If you adhere to best practice email marketing and do send, relevant, targeted communication that already engages your users, you’re on the right path for success and Microsoft’s new filing system will only be a benefit. It will filter out all the unwanted rubbish other mailers are sending that are possibly causing your customers to miss the valuable communication you send.
When it comes to best practice, we’re all fighting on the same side. Or at least we should be. Recipients will open emails they want to receive, ISPs want recipients to receive emails that are of interest to them, and as senders we want to provide useful information so that recipients will open the emails and click through. We’re all in this together.
If you can’t beat ‘em, join ‘em
The truth is if you want your email marketing to continue to be successful you will have to play by the rules. To protect the future value of an email list, you will need to ensure you are sending relevant, useful and wanted email to people you know are interested in your company, because if you don’t, Hotmail (and other ISP’s) will be asking the customer to unsubscribe!
This will certainly change the dynamics of email list management and make the unsubscribe button more important than it has ever been before. As pointed out in this recent post from Return Path, if you don’t use the unsubscribe header, or decide to ignore it, the implication could be blocks on your IP.
Undoubtedly the new process makes the use of engagement measurement, monitoring and management vital in protecting the future value of your email list as I have mentioned before. The difference now is that the direction of the webmail providers is becoming more clearly defined and they are making it clearer with every move they make recipient experience is king and in sending marketers back the information they are getting (spam complaints and unsubscribes), they are asking us to do the same.
The customer knows best
My advice to all email marketers is to ensure your email marketing strategy involves sending relevant communication to every user. We all know the phrase ‘the customer knows best’ and it’s never been more relevant to email marketers than now. Customers are in control. They decide what they read, what they delete, whether they unsubscribe and whether your emails are spam. The only way to get round this is to react to their behaviour and give them what they want. Here’s a few basic tips to keep your customers engaged and your email reputation intact.

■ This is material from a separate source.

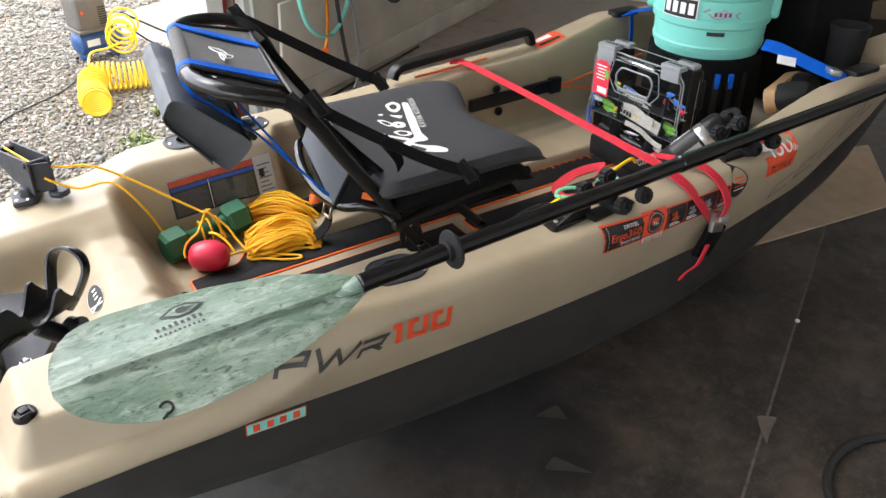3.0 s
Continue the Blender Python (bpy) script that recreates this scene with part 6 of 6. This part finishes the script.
sc = thing("s_carabiner", (1.21, -0.31, 0.44), "mint green S-shaped carabiner clipped to the bungee", "carabiner")
SCZ = 0.489
spts = [(x, y, SCZ + 0.010 * (x - 1.17)) for x, y in ((1.214, -0.307), (1.226, -0.304), (1.241, -0.306), (1.252, -0.318), (1.246, -0.333), (1.228, -0.341), (1.200, -0.342), (1.172, -0.329), (1.150, -0.305), (1.130, -0.298), (1.112, -0.302), (1.101, -0.313), (1.104, -0.325), (1.114, -0.330))]
part("frame", sweep(smoothline(spts, 5), rounded([(-0.0034, -0.0030), (0.0034, -0.0030), (0.0034, 0.0030), (-0.0034, 0.0030)], 0.0016, 2)), "mint", sc, "mint green S frame")
for g0, g1 in (((1.214, -0.307), (1.168, -0.326)), ((1.116, -0.330), (1.182, -0.336))):
    part("gate", rod((*g0, SCZ), (*g1, SCZ), 0.0020, segs=10), "tin", sc, "thin steel wire gate")
part("tab", moved(box(0.018, 0.012, 0.003, 0.001, 1), pose(1.186, -0.318, SCZ - 0.003, 0, 0, 30)), "yellow", sc, "yellow tab")
part("lanyard", tube([(1.222, -0.322, 0.500), (1.255, -0.322, 0.515), (1.29, -0.320, 0.522), (1.31, -0.315, 0.508)], 0.0035), "yellow", sc, "yellow cord")
part("lanyard", band([(1.112, -0.322, 0.490), (1.090, -0.326, 0.487), (1.060, -0.329, 0.483), (1.030, -0.331, 0.482)], 0.006, 0.0016), "yellow", sc, "flat yellow tether")
part("spring", tube([(1.30 + 0.0022 * q, -0.330 + 0.006 * math.cos(q * 2), 0.515 + 0.006 * math.sin(q * 2)) for q in np.linspace(0, 22, 90)], 0.0014, 2, segs=6), "tin", sc, "bare steel spring")

# ---- outside: compressor, hoses, bicycle wheel, weeds ----
comp = thing("air_compressor", (0.80, 2.85, -0.03), "small air compressor, black shroud and blue tank, on the gravel", "compressor")
cm = pose(0.80, 2.74, -0.036, 0, 0, 14) @ Matrix.Diagonal((0.62, 0.8, 0.78, 1))
part("tank", moved(join(moved(lathe([(0, -0.19), (0.05, -0.185), (0.075, -0.16), (0.08, -0.12), (0.08, 0.12), (0.075, 0.16), (0.05, 0.185), (0, 0.19)], 28), pose(0.03, 0, 0.115, 0, 90, 0)), box(0.02, 0.12, 0.04, 0.004, 1, (-0.10, 0, 0)), box(0.02, 0.12, 0.04, 0.004, 1, (0.14, 0, 0))), cm), "bluetank", comp, "blue painted tank")
part("plate", moved(box(0.10, 0.002, 0.04, 0, 1, (-0.05, -0.082, 0.10)), cm), "white", comp, "pale plain plate")
shr = part("shroud", moved(join(box(0.24, 0.19, 0.21, 0.03, 3, (-0.02, 0, 0.19)), box(0.27, 0.21, 0.02, 0.006, 2, (-0.02, 0, 0.185))), cm), "compressor", comp, "black plastic shroud")
for k in range(8):
    part("vent", moved(box(0.06, 0.004, 0.006, 0.001, 1, (0.055, -0.096, 0.225 + 0.014 * k)), cm), "black", shr)
part("switch", moved(rod((-0.10, -0.094, 0.31), (-0.10, -0.102, 0.31), 0.010), cm), "redink", comp)
hose = thing("coiled_hose", (0.72, 2.2, -0.03), "yellow coiled air hose lying on the gravel", "hose")


def coil(a, b, r, turns, bow, nm, z0=-0.028):
    a, b = Vector(a), Vector(b)
    n = int(turns * 16)
    pts = []
    d = (b - a)
    s = Vector((-d.y, d.x, 0)).normalized()
    for k in range(n + 1):
        t = k / n
        q = 2 * math.pi * turns * t
        c = a + d * t + s * (bow * math.sin(math.pi * t))
        rr = r * (1 + 0.05 * math.sin(9 * t))
        ax = (d.normalized() + s * (bow * 3 * math.cos(math.pi * t))).normalized()
        lat = Vector((-ax.y, ax.x, 0))
        pts.append(c + lat * (rr * math.cos(q)) + Vector((0, 0, z0 + rr * 1.02 + rr * math.sin(q))))
    return part(nm, sweep(pts, circle(0.0052, 7)), "yellow", hose, "tight yellow coils")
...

- If you don’t already segment you email list – start now! Different customers have different needs and different incentives to buy. Segmentation is the best way to send targeted email marketing.
- Target emails based on online user behaviour. If you want your emails to be read, send your customers information you know they will be interested in receiving. It sounds like a no brainer, but surprisingly most companies don’t do this. The only way to really understand what your users want to receive information on is to look at what they buy, what they browse and what they are interested in.
- Transaction programmes (eg. purchase notification) are a great way to communicate with a customer. These emails will be treated as wanted communication by Hotmail’s clutter control, so are an easy way to engage the customer.
- Make it easy for customers to unsubscribe. Yes, I know it sounds scary. But there is no point mailing users who don’t want your emails. It is better you provide recipients with a clear option to unsubscribe than risk your emails being flagged by Hotmail.
- Talk to your ESP provider about implementing a working unsubscribe and a list unsubscribe header. If Hotmail is prompting users to unsubscribe to your emails, and you don’t know about it, you could find yourself blocked. Keep on top of who is not engaging with your emails, and who is unsubscribing through the Hotmail prompt; remove these users from your mailing list.
The truth is, everything that is being implemented by Microsoft and other ISPs is to help and protect email recipients from unwanted, irrelevant email. And, as these recipients are our customers too, why wouldn’t we also want to help?